Caminan por las calles a golpe de espuela como jóvenes John Wayne dispuestos a dejar su marca en la ciudad, a entrar en los bares, poner orden con un brazo y conquistar a la chica con el otro. No lo quieren reconocer, pues está mal visto en estos tiempos más modernos, pero siguen predicando el ejemplo del macho conquistador, seductor, el que siempre lleva la voz cantante y la batuta en las conversaciones, siempre compitiendo entre sí para conquistarle a ella, a la chica o a la ciudad, pues son lo mismo: algo que abandonarán cuando se sientan victoriosos y pueda irse, llevando en su currículum una firma, una foto, que certifique su hazaña allá en la selva y les conceda una pieza de oro más para alcanzar su ansiado título de señor, de experto conocedor de todas las materias y experticias.

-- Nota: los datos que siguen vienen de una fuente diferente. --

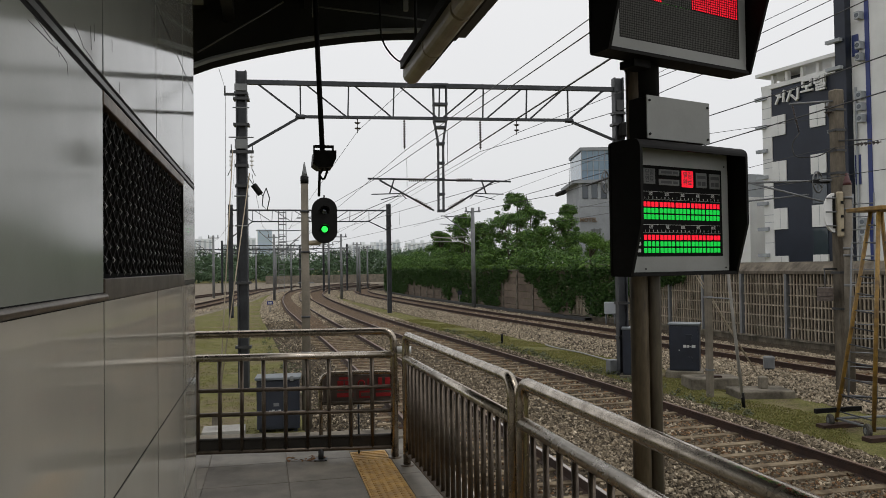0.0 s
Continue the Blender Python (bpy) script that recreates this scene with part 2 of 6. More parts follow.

La ciudad, la selva, las empresas, las mujeres u hombres dibujados por ellos, por su imaginario, y al lado, la verdadera selva, los verdaderos rostros, las verdaderas historias, la vida: tal cual, sin tapujos. Esa vida que ellos se niegan a aceptar y con ello a vivir. Esa que repudian, como repudian esta tierra en la que lo último que harán es echar raíces. Tierra que criticarán una y mil veces, viviéndola desde despachos sitos en alturas quiteñas, o desde proyectos de desarrollo y cooperación que vendrán a implantar y vender como recetas mágicas contra el atraso, la insalubridad, la falta de emprendimientos económicos. La selva sufre su paso una y otra vez: 10, 20, 200 proyectos destinados a ayudar a una realidad sin comprender esa realidad, queriendo cambiar esa realidad bajo presupuestos académicos y formales, pero ninguno de ellos anclado a esa realidad. Al final, sólo recetas para satisfacer el ego de unos nuevos conquistadores, formatos para canalizar fondos que permitan vivir a otros, perpetuándose en su continuo académico y profesional, bajo la justificación de un "pequeño cambio" en las vidas de los otros, esos que queda a un lado, lejos, fuera de cualquier planificación o interacción social más allá de la del espectador que debe apreciar, aplaudir y consumir las buenas virtudes que trae aquel que desciende desde las universitarias y tecnocráticas alturas andinas, trazando mapas en el aire, creando realidades que se tornarán poco a poco irrealidades, bebiendo de nuevas aguas sin saborearlas, y despareciendo, si decir adiós, cargado de supuestos logros, logros que otros ojos no ven, pues serán tan efímeros como su paso por estas tierras.

Amazonía. Tierra de experimentos, tierra virgen para proyectos y pozo sin fondo de riqueza finita. Conquistadores con cota de malla primero, con traje tecnológico ahora. Segundones entonces, técnicos con postgrado ahora. Amazonía. Tierra también donde unos pocos han echado raíces, donde luchan por convivir con aquellos pueblos -verdadera amazonía- que aún escuchan la selva, siempre luchando, siempre vistos con desconfianza por aquellos que, por traer dádivas y saberes de afuera, son lo que deben y pueden mostrar el camino de un verdadero progreso, siempre excluidos de esa construcción del progreso.

Amazonía. Tierra también de quijotes. De conquistadores que se atrevieron a despojarse de sus ropas y mezclarse con el limo social de la tierra, a saborear sus aguas y gredas y echar raíces. Quijotes...  los otros olvidados, los excluidos de esta nueva conquista, los nombres a borrar, que los sueños y locuras son peligrosos para ese sistema forjado a golpe de despacho y cátedra universitaria, que peligroso es el hombre que aprende a hablar lenguas desconocidas, que sabe mirar con esos otros ojos, los del rostro de piel canela, los del rostro ajado por mil días intentado arrancarle algo a una tierra dura, los del rostro curtido por el sol y el polvo y el humo de petróleo en la puerta de alguna casa en alguna ciudad lavada por mil lluvias tropicales y secada mil veces por mil soles.

Quijotes... el pueblo-crisol, y el tiempo. Desfilando ante los ojos de los que miden el tiempo científicamente, sin llegar a saber qué es lo que acontece realmente ese tiempo.